* [Exercise description] Give an exact transcription of every line, dropping the images.

..............................

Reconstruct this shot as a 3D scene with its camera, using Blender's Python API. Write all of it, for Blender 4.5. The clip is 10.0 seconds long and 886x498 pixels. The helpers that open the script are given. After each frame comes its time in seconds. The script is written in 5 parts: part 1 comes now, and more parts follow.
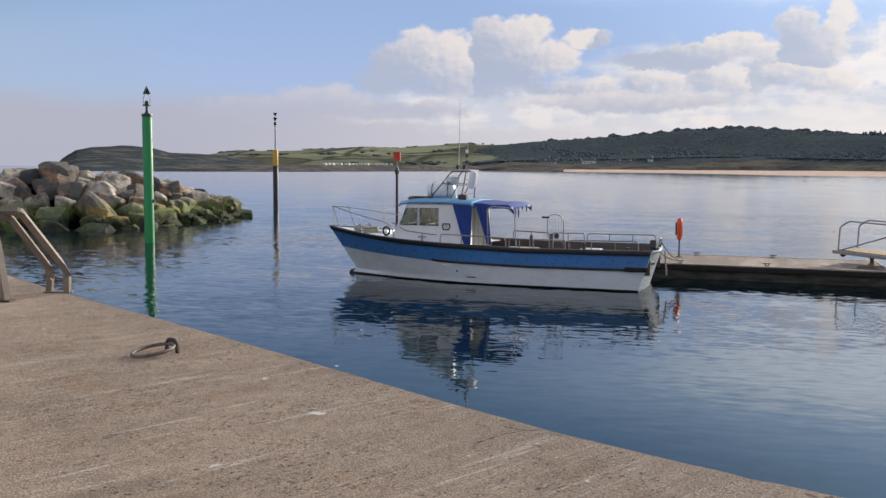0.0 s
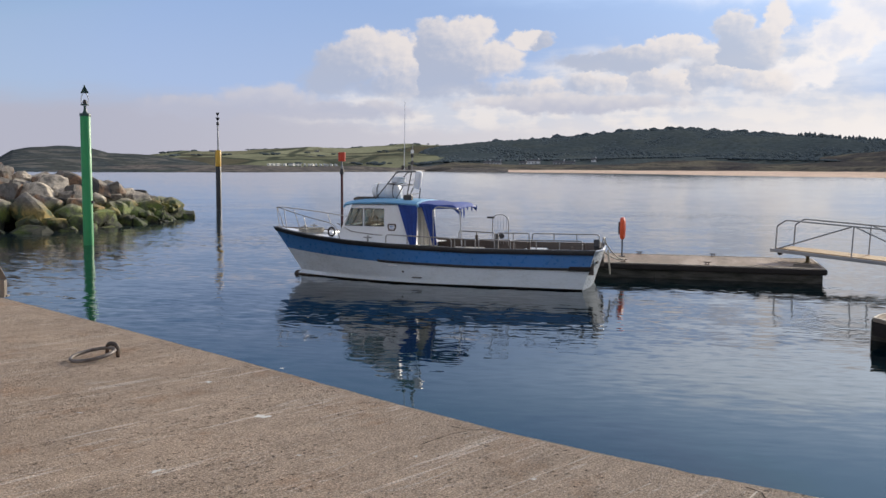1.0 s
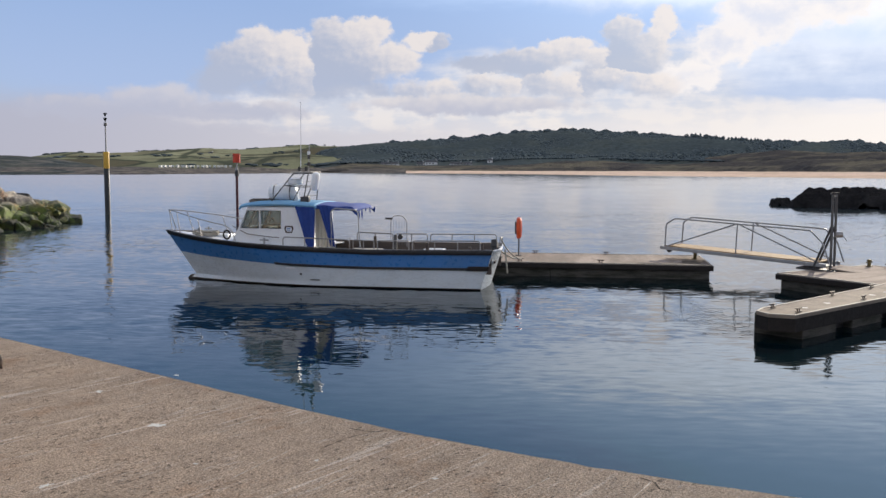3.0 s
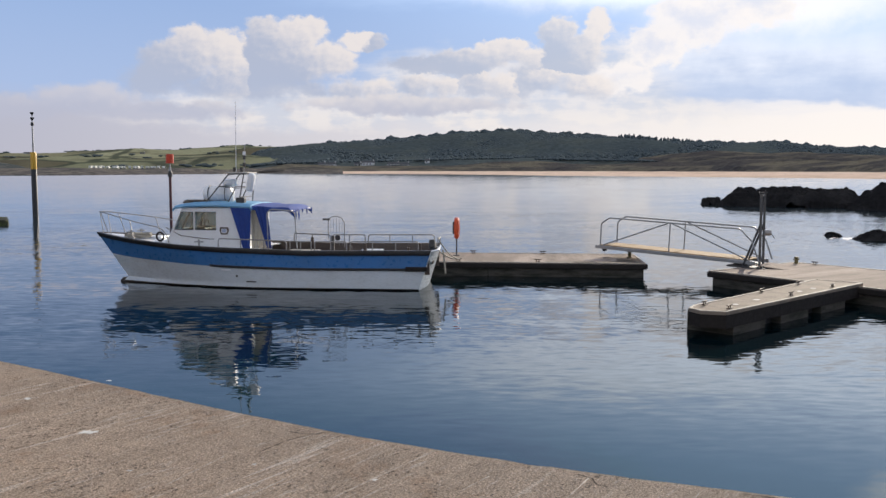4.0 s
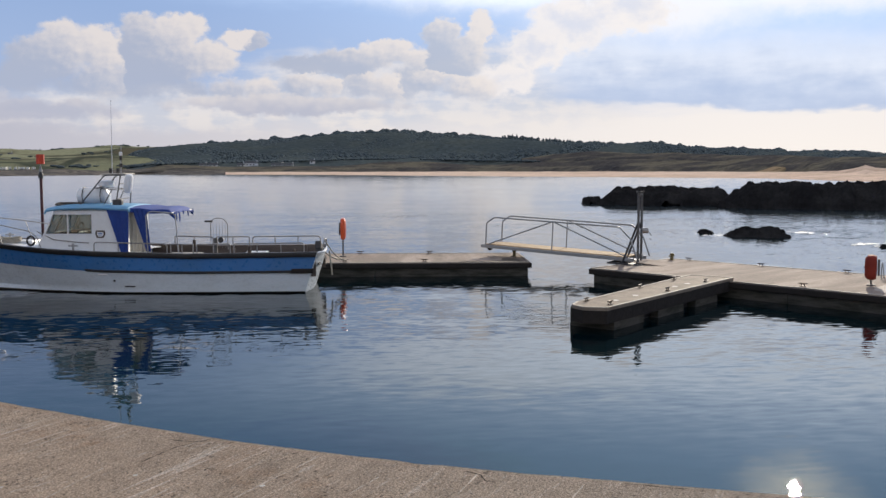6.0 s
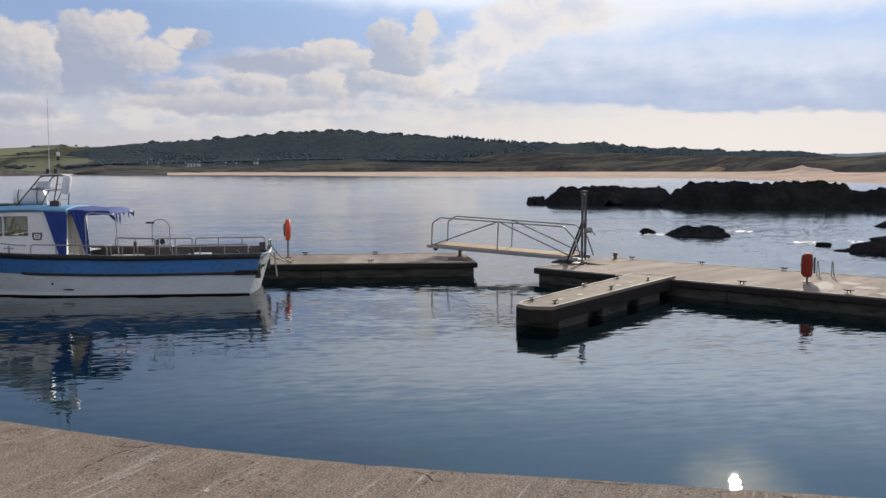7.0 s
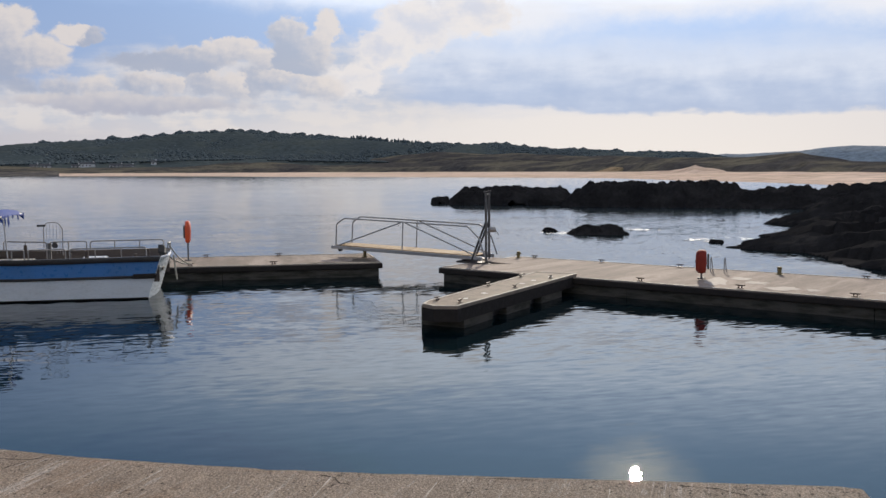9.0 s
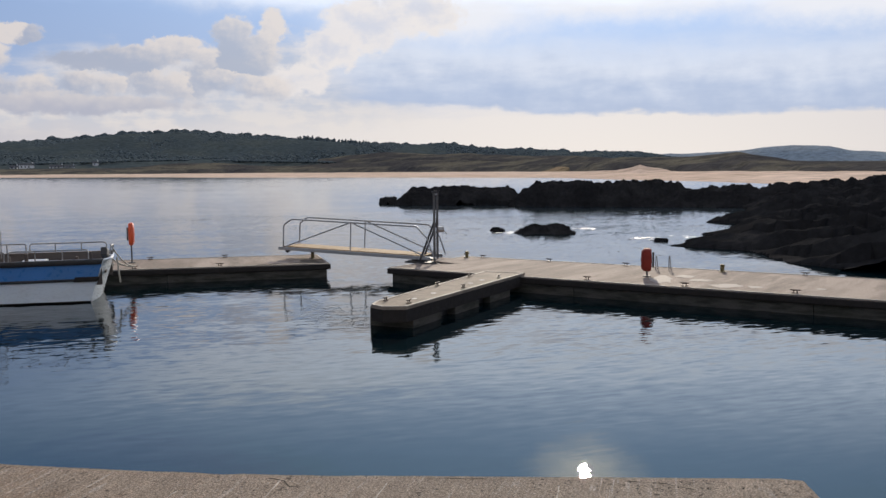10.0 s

..............................

* [Response]
Reconstruct this shot as a 3D scene with its camera, using Blender's Python API. Write all of it, for Blender 4.5. The clip is 10.0 seconds long and 886x498 pixels. The helpers that open the script are given. After each frame comes its time in seconds. The script is written in 5 parts: part 1 comes now, and more parts follow.
0.0 s
1.0 s
3.0 s
4.0 s
6.0 s
7.0 s
9.0 s
10.0 s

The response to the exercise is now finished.